As you can see in the viewport, we now have the first set of bottom curves of the space frame.

Flip the matrix

Next, we need to get the rows of bottom center points. By simplifying the Chunks output, we get a data structure where the branches are defined as single values, for example {0}. Therefore we can now use the Flip Matrix component so that branches become indices and indices become branches.

• Simplify the Chunks output RMB on Chunks output » Simplify
• Connect a Flip Matrix component to the Chunks output Sets » Tree » Flip Matrix

Create a polyline from the flipped matrix of points

By connecting a polyline to the Flip Matrix output, you will see that we now have polylines perpendicular to the previous ones.

• Connect a polyline component to the Data output Curve » Spline » Polyline

### Step 5 - Pipe all space frame parts

Merge the spaceframe elements

Finally we can convert all lines to real spaceframe elements. First we merge all component into one set of elements.

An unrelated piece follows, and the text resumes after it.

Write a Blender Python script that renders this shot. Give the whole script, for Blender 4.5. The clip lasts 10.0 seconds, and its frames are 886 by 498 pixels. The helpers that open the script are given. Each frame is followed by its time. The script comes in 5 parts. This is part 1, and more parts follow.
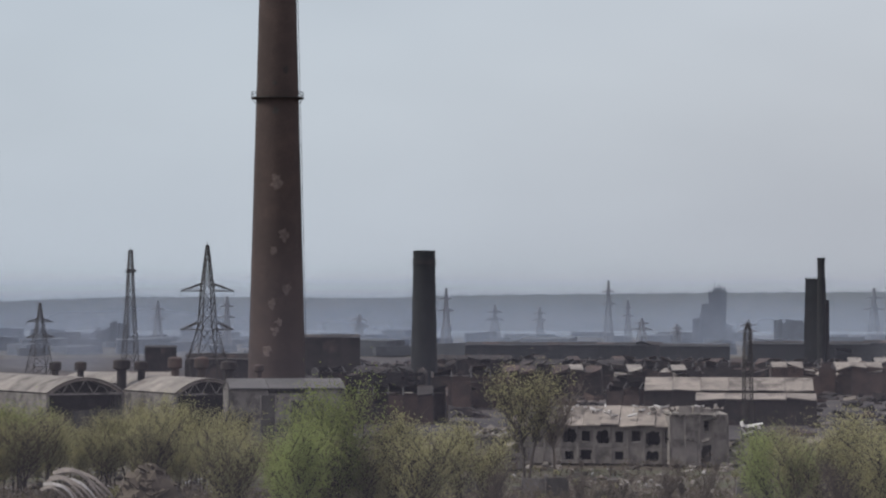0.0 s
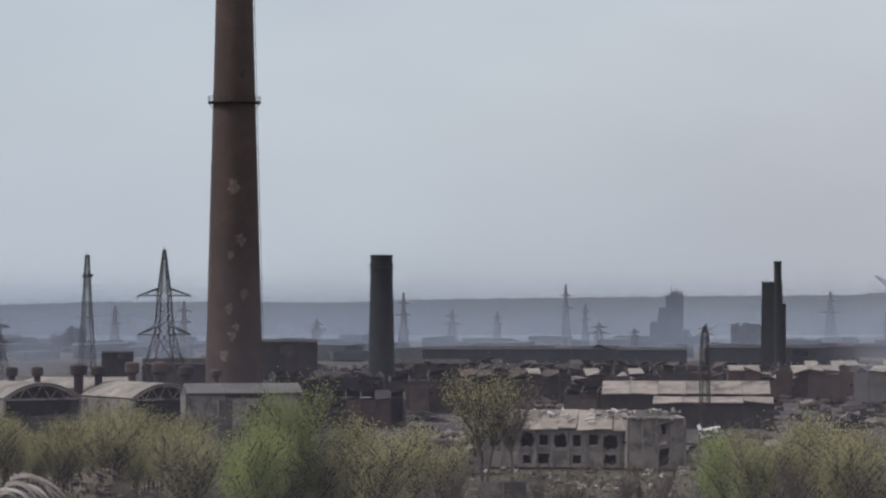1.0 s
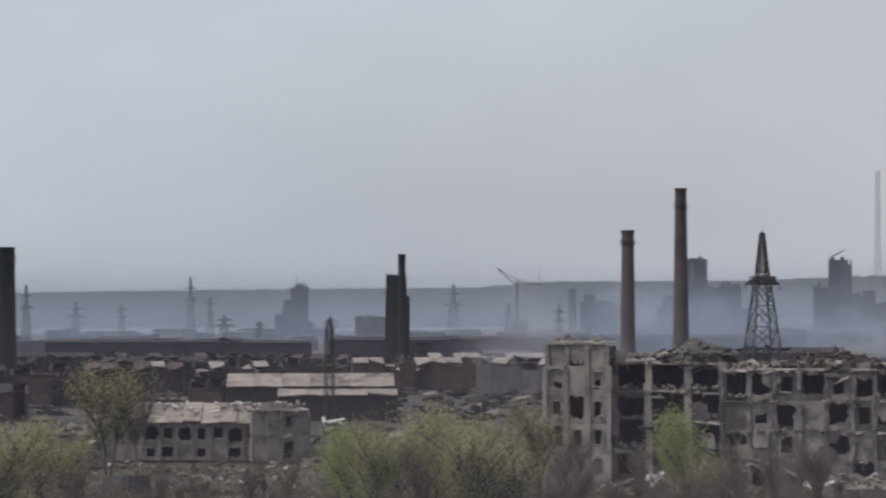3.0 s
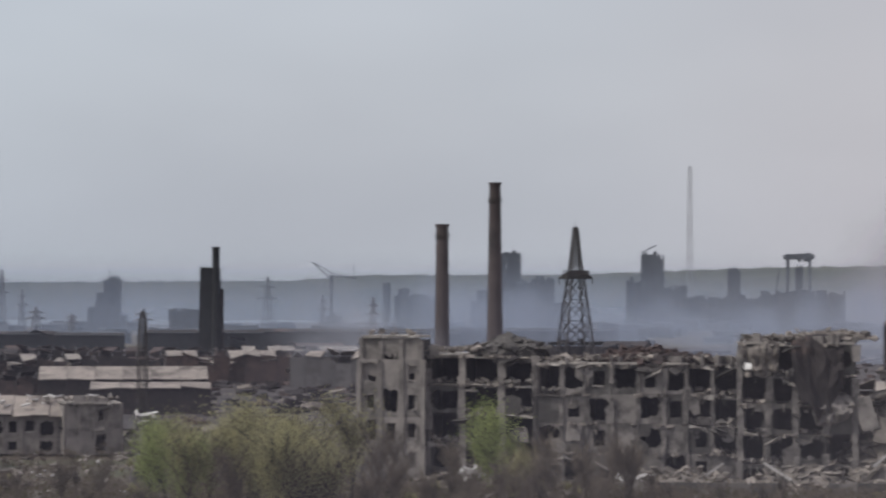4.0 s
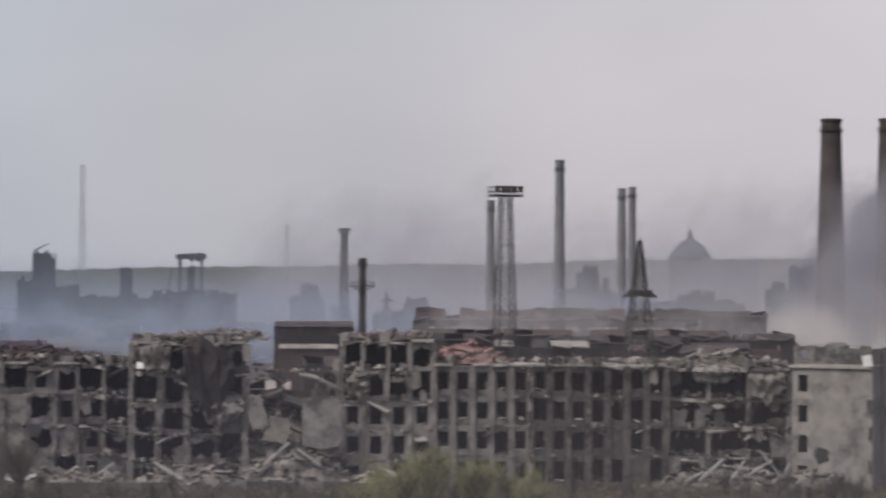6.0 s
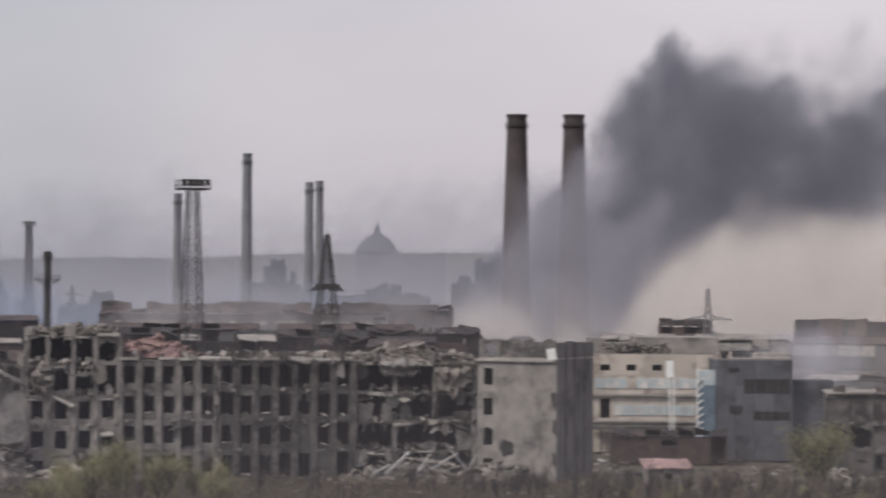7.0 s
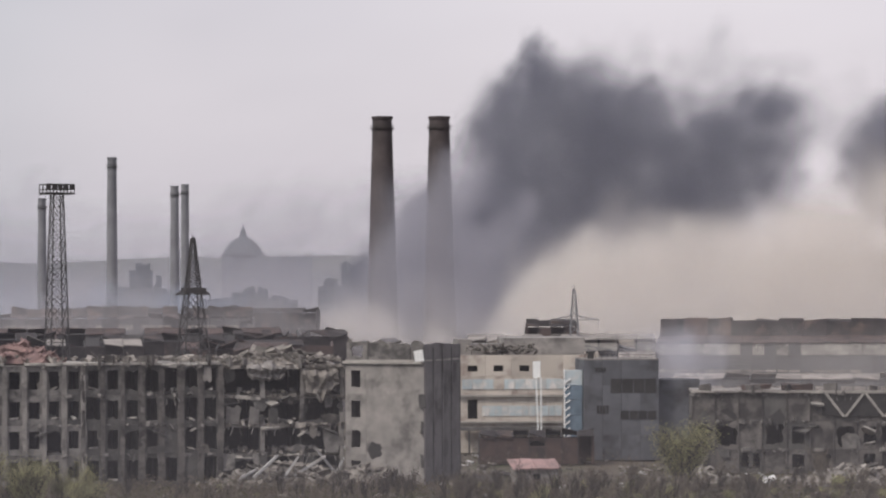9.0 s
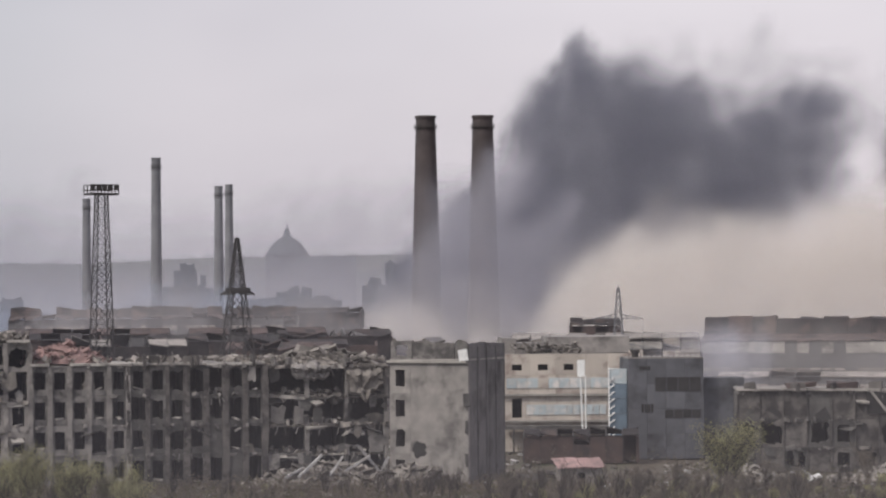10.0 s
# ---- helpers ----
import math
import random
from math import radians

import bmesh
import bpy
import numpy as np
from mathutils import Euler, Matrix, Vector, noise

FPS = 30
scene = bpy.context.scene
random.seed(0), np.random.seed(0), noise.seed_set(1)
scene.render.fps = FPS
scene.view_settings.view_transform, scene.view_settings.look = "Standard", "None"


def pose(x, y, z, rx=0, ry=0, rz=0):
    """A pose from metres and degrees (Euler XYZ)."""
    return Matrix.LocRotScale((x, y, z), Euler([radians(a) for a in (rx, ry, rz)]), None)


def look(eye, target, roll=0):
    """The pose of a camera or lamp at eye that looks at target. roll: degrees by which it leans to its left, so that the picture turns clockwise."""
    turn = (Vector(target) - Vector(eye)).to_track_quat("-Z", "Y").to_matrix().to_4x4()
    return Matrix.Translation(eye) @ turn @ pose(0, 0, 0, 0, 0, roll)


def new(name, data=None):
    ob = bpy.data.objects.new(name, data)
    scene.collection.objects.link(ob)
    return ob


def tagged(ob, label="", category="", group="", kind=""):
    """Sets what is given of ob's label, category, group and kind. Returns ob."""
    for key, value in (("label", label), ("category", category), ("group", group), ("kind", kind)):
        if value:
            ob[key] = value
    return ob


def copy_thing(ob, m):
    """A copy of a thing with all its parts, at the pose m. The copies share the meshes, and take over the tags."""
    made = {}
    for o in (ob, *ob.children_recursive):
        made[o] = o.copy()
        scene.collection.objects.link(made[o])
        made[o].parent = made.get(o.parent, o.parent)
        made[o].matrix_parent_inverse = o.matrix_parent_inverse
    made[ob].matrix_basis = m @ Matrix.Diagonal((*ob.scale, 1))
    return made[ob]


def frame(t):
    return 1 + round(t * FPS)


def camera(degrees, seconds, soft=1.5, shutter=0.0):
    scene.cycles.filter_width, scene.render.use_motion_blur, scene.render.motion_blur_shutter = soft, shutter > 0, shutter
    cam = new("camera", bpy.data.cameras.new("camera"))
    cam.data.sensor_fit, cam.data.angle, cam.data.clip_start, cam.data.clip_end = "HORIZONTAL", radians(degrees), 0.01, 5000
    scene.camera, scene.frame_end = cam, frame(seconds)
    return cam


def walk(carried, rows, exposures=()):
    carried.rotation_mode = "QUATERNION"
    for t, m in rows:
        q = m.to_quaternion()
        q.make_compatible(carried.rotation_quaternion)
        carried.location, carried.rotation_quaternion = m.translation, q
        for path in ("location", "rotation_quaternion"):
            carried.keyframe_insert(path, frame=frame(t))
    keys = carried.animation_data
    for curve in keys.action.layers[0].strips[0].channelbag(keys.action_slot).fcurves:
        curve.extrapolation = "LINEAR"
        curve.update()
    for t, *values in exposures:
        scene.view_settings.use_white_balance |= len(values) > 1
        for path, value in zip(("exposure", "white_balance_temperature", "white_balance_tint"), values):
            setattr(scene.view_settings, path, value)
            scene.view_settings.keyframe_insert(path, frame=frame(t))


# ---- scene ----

• Merge all space frame elements Sets » Tree » Merge

It would be cleaner to first make sure that all lists have the same structure, but since it doesn’t influence our final result, we will skip this part for now.

Pipe all spaceframe elements

Connect a pipe component to the merge output. Define the radius of the pipes using a Number Slider.

• Pipe your components Surface » Freeform » Pipe
• Define the radius with a Number Slider Params » Input » Number Slider

Finish with a geometry parameter

Finalize your model with a Geometry parameter. Your model is now finished!

Finish with a geometry parameter

The final model!

The final script

In practice, it would make sense to give the different components of the space frame different thicknesses. In this case, you would have to skip the merge component and connect al components to separated pipe components.

Alternative script, with elements having different radii

Alternative final result

The result now looks like the following illustration.